Jurassic Reptile Fossil Newly Found, Loaned to Nottingham Museum

A fossil of a newly discovered species of ichthyosaur, which was found in a storeroom at the University of Nottingham, is being donated to Wollaton Hall.

The Protoichthyosaurus, a dolphin-like swimming reptile, was kept in a storeroom at the University for nearly 30 years, until 2017 when it was identified by experts as a new species and was put on display as part of the Dinosaurs of China exhibition in Nottingham. It was the first known fossil of its kind anywhere in the world.

The specimen had previously been used for teaching and outreach work by experts visiting primary schools, before it faded into obscurity and was forgotten about. In 2017, Professor David Large, a geologist and Head of the Department of Chemical and Environmental Engineering at the University, recognised its rareness and retrieved the fossil, enabling palaeontologists and scientists to study the specimen in greater detail.

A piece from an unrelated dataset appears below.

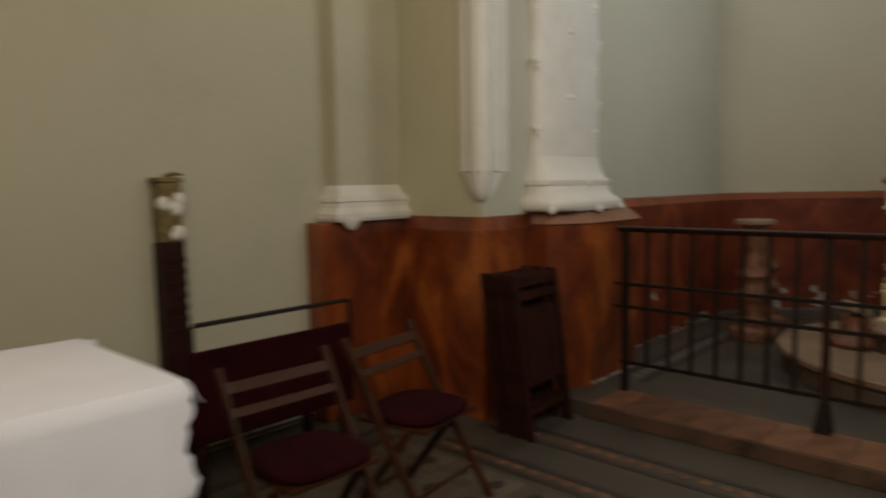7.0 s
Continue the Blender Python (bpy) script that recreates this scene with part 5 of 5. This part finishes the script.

Dean Lomax*, a palaeontologist and visiting scientist at the University of Manchester, contacted Dr Large in 2014 while searching for another ichthyosaur fossil and was unaware that the newly-found specimen existed as it had not been scientifically examined before. Eventually it was determined as a species new to science. It was hailed as a major step in uncovering Britain's early fossil past and understanding ichthyosaur evolution.

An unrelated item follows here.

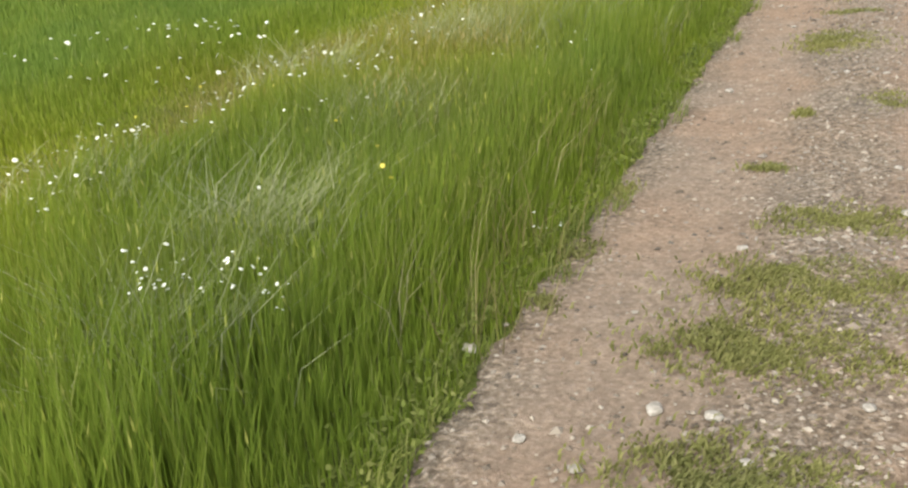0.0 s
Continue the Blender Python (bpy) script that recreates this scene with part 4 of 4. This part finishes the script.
f = (np.arange(n)[:, None, None] * 6 + OCTF[None]).reshape(-1, 3)
tagged(new("gravel", np_mesh("gravel", v.reshape(-1, 3), f, M_STONE)), "loose grey and buff gravel strewn over the path", "gravel", kind="stuff")


def stone(seed, r):
    bm = bmesh.new()
    bmesh.ops.create_icosphere(bm, subdivisions=2, radius=r)
    for p in bm.verts:
        q = noise.noise(p.co * (1.3 / r) + Vector((seed * 3.1, 0, 0)))
        p.co *= 1 + 0.35 * q
        p.co.z *= 0.5
        p.co.x *= 1.25
    me = bpy.data.meshes.new("stone")
    bm.to_mesh(me)
    bm.free()
    me.materials.append(M_PALE)
    return me


SHAPES = [stone(k, 0.03) for k in range(4)]
for k, (x, y, s) in enumerate(((0.14, 4.06, 1.35), (0.62, 5.05, 0.9), (-0.93, 6.45, 1.2), (0.05, 6.82, 0.9), (0.84, 7.12, 1.1), (-0.6, 2.3, 1.1), (-0.42, 2.28, 1.0), (-0.5, 3.62, 0.9), (0.0, 2.4, 0.8), (0.1, 4.72, 0.8), (0.6, 4.4, 0.7), (0.4, 13.7, 1.6), (-0.3, 2.05, 0.7), (-0.75, 1.95, 0.8), (-0.95, 2.05, 0.8), (-0.62, 1.85, 0.7), (0.15, 3.6, 0.7), (0.3, 5.6, 0.7), (-0.2, 6.9, 0.8), (0.45, 9.0, 0.9), (-0.7, 8.9, 0.9), (0.75, 6.2, 0.8), (0.5, 7.9, 0.7), (0.2, 10.2, 0.9), (0.7, 9.7, 0.8), (-1.3, 2.55, 1.2))):
    ob = new("stone", SHAPES[k % 4])
    u = (x + 0.12 + 1.14) / 2.26
    ob.matrix_basis = pose(x, y, 0.022 + 0.02 * math.exp(-((u - 0.52) / 0.14) ** 2) - 0.012 * math.exp(-((u - 0.24) / 0.09) ** 2) - 0.012 * math.exp(-((u - 0.8) / 0.09) ** 2) + 0.006 * s, 0, 0, 57 * k) @ Matrix.Diagonal((s * 0.8, s * 0.8, s * 0.8, 1))
    tagged(ob, "pale rounded stone lying on the gravel path", "stone", "loose stones on the path")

The Protoichthyosaurus arriving at Wollaton Hall where it will be part of a new exhibition

Before being put on display, the fossil was checked by a fossil conservation expert, Nigel Larkin, thanks to a generous grant from the Nottingham Cascade Funding Programme. He found that the fossil was complete though the neck region and the front flipper had been repaired.

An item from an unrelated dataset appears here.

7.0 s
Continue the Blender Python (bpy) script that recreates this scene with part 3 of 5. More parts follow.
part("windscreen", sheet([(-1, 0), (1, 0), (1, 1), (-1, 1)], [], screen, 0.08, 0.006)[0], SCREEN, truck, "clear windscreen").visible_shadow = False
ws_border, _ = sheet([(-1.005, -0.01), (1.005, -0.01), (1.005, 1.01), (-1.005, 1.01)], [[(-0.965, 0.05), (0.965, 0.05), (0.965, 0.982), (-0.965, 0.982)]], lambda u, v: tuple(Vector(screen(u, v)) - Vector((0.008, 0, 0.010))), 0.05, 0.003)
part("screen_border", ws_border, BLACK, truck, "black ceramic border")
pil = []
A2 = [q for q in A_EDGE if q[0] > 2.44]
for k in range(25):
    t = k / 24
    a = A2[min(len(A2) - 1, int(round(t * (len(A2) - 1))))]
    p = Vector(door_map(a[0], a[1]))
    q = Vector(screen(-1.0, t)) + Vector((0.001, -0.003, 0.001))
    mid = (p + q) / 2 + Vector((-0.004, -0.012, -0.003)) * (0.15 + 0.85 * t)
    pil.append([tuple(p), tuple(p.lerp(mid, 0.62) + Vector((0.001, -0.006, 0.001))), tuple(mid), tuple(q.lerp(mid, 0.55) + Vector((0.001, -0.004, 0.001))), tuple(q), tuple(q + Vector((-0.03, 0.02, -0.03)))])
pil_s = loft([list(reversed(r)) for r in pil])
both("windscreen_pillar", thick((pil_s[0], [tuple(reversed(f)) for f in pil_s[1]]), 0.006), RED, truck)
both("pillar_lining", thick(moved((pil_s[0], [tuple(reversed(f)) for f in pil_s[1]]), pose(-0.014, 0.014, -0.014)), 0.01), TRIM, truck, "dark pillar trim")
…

The Victorian plaster around the neck was chipped away and it was clear that the head belonged to the body and was then repaired for aesthetic reasons. Most of the tail is fake and is constructed in a way that does not conform to how ichthyosaur tails work which dates it to the first half of the 19th century.

The fossil is now on long-term loan to the Nottingham Natural History Museum at Wollaton Hall in Nottingham. It will be moved by the expert palaeontological conservator, Nigel Larkin along with Dr Tom Hartman, keeper of the Zoology Collection in the School of Life Sciences at the University of Nottingham, who has been the caretaker of the fossil for the last few years.

When it is moved to Wollaton Hall it will be on display to the public in a way that is impossible at the University. The move coincides with a new exhibition being designed at Wollaton Hall so it is the perfect opportunity to relocate the ichthyosaur to a place where it will be safe and not in the way. It is far better that this unique fossil is placed in a museum where it is safe in perpetuity, valued and accessible to both the public and scientific community.

Dr Adam S Smith, Curator of Natural Sciences at Nottingham Natural History Museum at Wollaton Hall, said: "This important Protoichthyosaurus fossil will be a highlight of the new 'Discovering Dinosaurs' gallery opening at Wollaton Hall later this summer. It will go on display alongside Titus the T. rex and several other real and replica dinosaur skeletons. We are grateful to the University of Nottingham for letting us put on display for museum visitors from around the world to enjoy.

"Ichthyosaurs are an extinct group of reptiles that lived in the ocean while dinosaurs lived on the land. The had a fish-like tail to propel them through the water, and long jaws full of sharp teeth for catching slippery fish and squid."